Please use this identifier to cite or link to this item: http://bura.brunel.ac.uk/handle/2438/5779
Title: The expression of George Orwell’s racial and social attitudes
Authors: Walton, David
Issue Date: 1981
Abstract: This thesis is intended to show the importance of racial attitudes in the development and work of George Orwell. He grew up in an environment where race and class roles were firmly and hierarchically established. His early training reinforced these orthodoxies, and Burmese Days as well as other writing shows he understood the unity and necessity of these traditional attitudes in maintaining the status quo. Other experiences, however, sowed the seeds of heterodoxy and support for the underdog. He took to Burma two mutually incompatible forms of training: one urged him to serve the Empire, the other, eventually to oppose it. The crisis of Empire is discussed and how it coincided with an unsought personal crisis of Orwell's own as a result of which the hollow tyranny of imperialism became clear to hint. Burma was an empirical watershed, where experience belied ideology and he heeded the former.
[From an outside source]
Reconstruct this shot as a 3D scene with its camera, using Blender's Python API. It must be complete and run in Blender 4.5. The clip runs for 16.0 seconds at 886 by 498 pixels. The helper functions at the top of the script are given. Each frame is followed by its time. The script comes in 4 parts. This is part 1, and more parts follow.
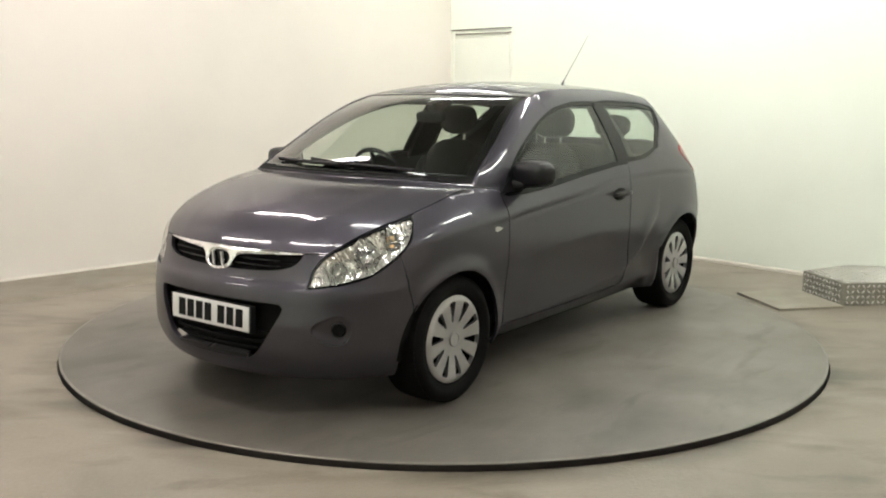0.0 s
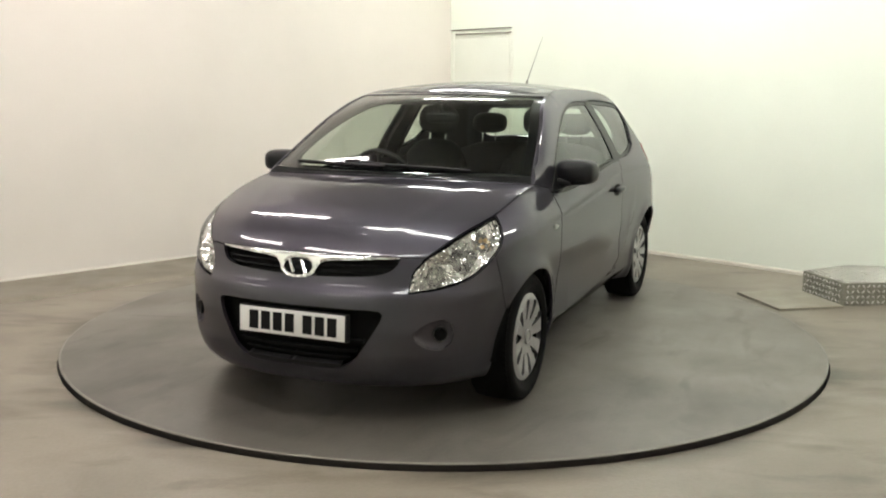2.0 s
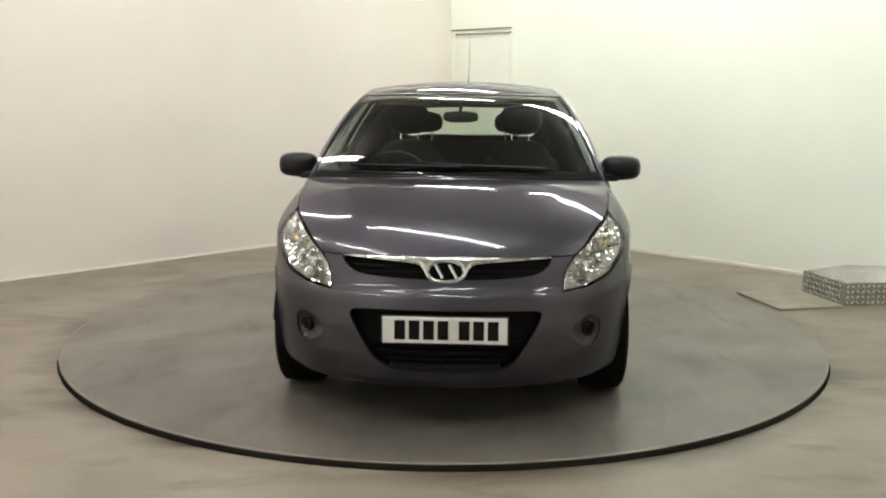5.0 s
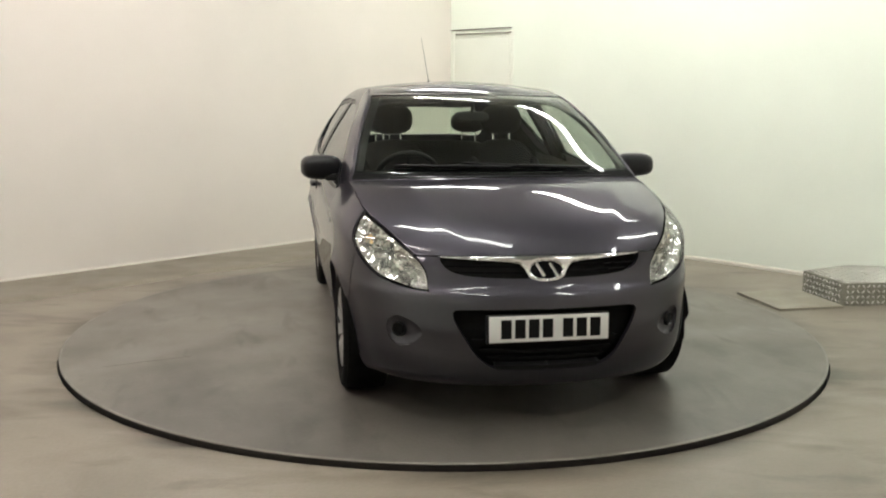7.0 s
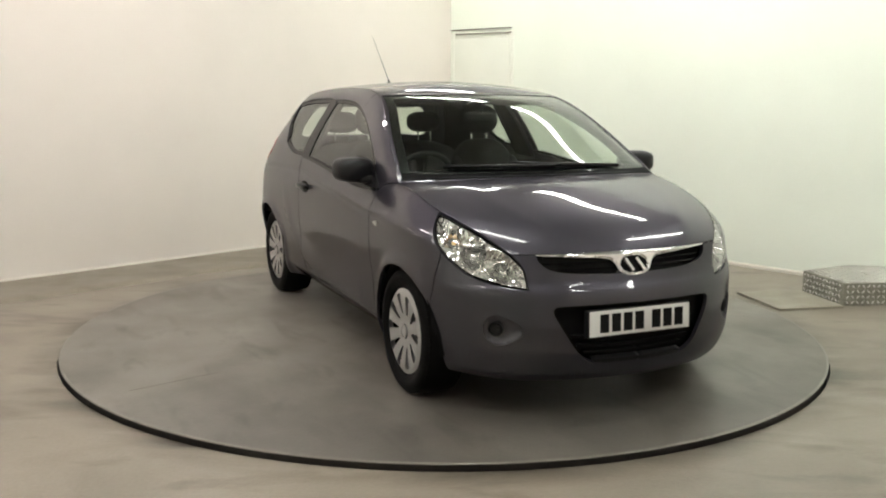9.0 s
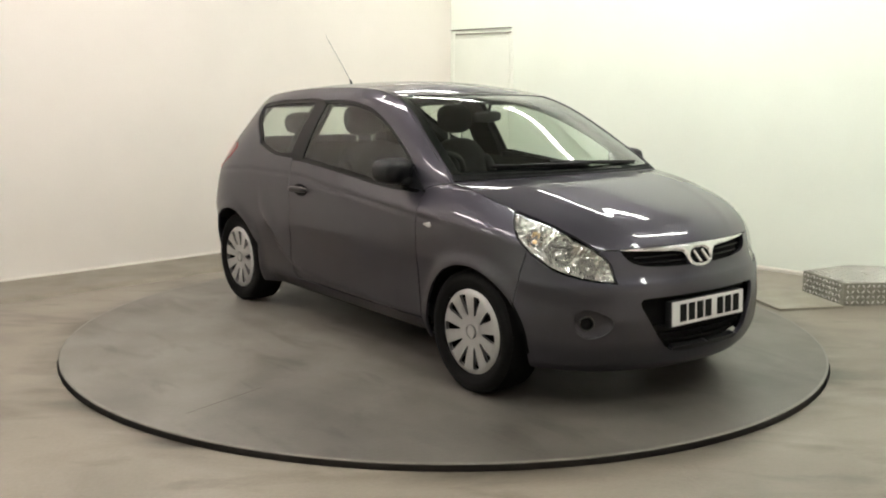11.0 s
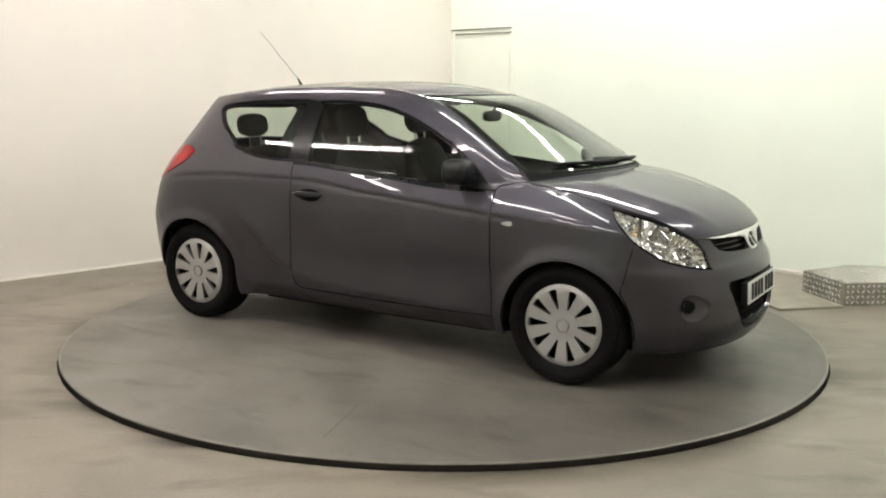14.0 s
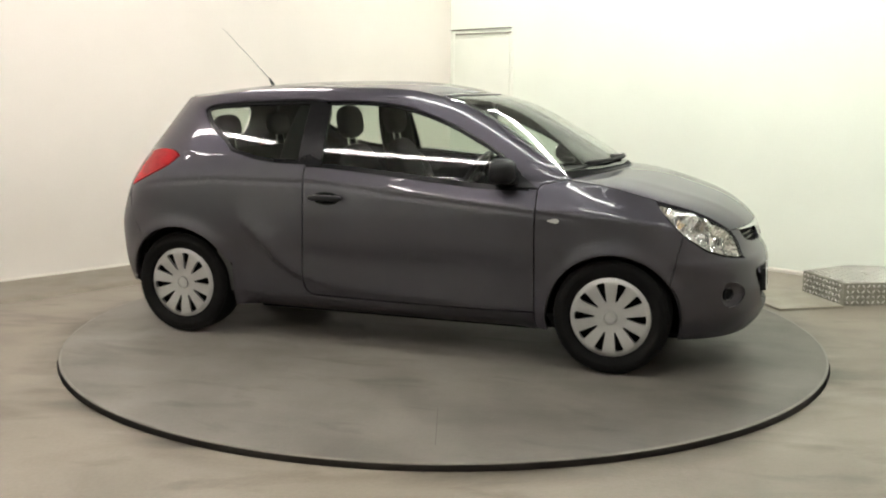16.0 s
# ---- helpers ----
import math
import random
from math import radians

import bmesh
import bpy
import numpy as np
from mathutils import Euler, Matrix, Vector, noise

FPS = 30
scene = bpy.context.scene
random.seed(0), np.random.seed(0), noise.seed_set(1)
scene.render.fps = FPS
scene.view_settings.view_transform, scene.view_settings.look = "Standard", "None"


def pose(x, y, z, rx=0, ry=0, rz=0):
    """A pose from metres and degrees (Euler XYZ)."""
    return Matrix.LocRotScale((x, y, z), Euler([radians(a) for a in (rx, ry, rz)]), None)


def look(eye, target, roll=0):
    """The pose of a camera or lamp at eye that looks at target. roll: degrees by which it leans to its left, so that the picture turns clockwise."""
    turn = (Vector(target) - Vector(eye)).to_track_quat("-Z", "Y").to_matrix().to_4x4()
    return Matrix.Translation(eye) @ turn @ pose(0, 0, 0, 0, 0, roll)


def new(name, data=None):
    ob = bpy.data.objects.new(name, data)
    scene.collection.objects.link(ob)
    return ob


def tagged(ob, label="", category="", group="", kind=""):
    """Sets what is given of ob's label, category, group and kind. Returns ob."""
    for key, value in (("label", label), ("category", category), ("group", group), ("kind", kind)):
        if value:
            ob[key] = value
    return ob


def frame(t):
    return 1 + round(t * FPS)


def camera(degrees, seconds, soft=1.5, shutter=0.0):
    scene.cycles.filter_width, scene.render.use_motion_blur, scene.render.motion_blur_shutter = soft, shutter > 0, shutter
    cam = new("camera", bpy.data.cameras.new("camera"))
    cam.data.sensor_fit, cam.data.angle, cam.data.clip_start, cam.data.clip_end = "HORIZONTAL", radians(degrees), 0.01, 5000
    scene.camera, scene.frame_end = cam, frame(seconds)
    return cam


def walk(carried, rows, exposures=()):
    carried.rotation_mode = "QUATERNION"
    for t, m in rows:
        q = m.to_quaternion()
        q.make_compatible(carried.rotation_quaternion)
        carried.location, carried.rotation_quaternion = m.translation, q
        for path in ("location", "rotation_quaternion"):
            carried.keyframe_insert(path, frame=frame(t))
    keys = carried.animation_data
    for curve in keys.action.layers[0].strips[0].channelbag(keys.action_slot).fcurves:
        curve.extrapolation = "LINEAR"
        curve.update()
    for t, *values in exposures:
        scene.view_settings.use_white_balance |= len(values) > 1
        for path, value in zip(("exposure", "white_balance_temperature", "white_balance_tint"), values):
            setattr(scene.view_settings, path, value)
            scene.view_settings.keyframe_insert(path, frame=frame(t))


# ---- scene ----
from mathutils.geometry import delaunay_2d_cdt

# The camera stands still before a turntable whose centre is the origin; the disc's top is z = 0.
cam = camera(50.05, 16.0, soft=2.0)
EYE = Vector((0.0, -5.708, 1.43))
AIM = EYE + Vector((0.0008, 1.0, -math.tan(radians(9.485))))
CAM = look(EYE, AIM, 0.36)
walk(cam, [(0.0, CAM), (16.0, CAM)], exposures=[(0.0, 0.06), (2.0, -0.02), (3.5, -0.08), (7.0, -0.13), (9.0, -0.08), (12.5, 0.05), (14.5, 0.07), (16.0, 0.10)])

# ---- light: fluorescent tubes under the ceiling, some added as fill, give all of it ----
CEILING = 3.4
FLOOR = -0.03
TUBE_POWER = 51.5
# rows of tubes run along the cool wall: the row's place across the room, then each tube's start and end along it
# -4.9 row added to light the car's front; last two to brighten the right
ROWS = [(2.25, -2.8, -1.4), (2.25, -0.8, 1.3), (-0.62, -2.8, -1.3), (-0.98, -0.3, 2.0), (-2.85, -2.7, -1.0), (-2.85, -0.4, 1.4), (-2.85, 2.0, 3.4), (-4.9, -2.7, -1.5), (-4.9, 0.6, 2.1), (0.7, 3.3, 4.9), (-0.98, 3.6, 5.0)]
TUBES = [((u + (a + b) / 2) / math.sqrt(2), (u - (a + b) / 2) / math.sqrt(2), -45, b - a) for u, a, b in ROWS]
# and one runs across them
TUBES.append(((1.9 + 2.6) / math.sqrt(2), (1.9 - 2.6) / math.sqrt(2), 45, 1.8))
# the turn: angle at the start, degrees a second, the car's place on the disc
TURN_0, TURN_RATE = -127.05, 6.782
TURN_END = TURN_0 + 16 * TURN_RATE
OFF_X, OFF_Y = -0.129, 0.115
world = bpy.data.worlds.new("world")
world.use_nodes = True
world.node_tree.nodes["Background"].inputs[0].default_value = (0.9, 0.95, 1.0, 1)
world.node_tree.nodes["Background"].inputs[1].default_value = 0.02
scene.world = world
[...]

Burma was the key which unlocked fact from myth and his changing attitude to Empire is reviewed in this light. The similarities of race and class are discussed; particularly training, form and purpose. It is argued that Orwell abstracted the essence of racial oppression and identified it (and its implications) in other forms, and his two major satires are seen to bear this out. The irrationality of racial (imperial) myths are seen to have much in common with contemporary political behaviour: Socialist ‘doublethink’ about Empire paving the road to totalitarianism, and the in-group/out-group urges of Anglo-India being related to patriotism and rationalism. Antisemitism is included as an example of irrationality which clearly had racial and political significance. Finally an attempt has been made to show that Orwell's racial outlook is part of a coherent world-view, and that the implications are currently relevant.
Description: This thesis was submitted for the degree of Doctor of Philosophy and awarded by Brunel University.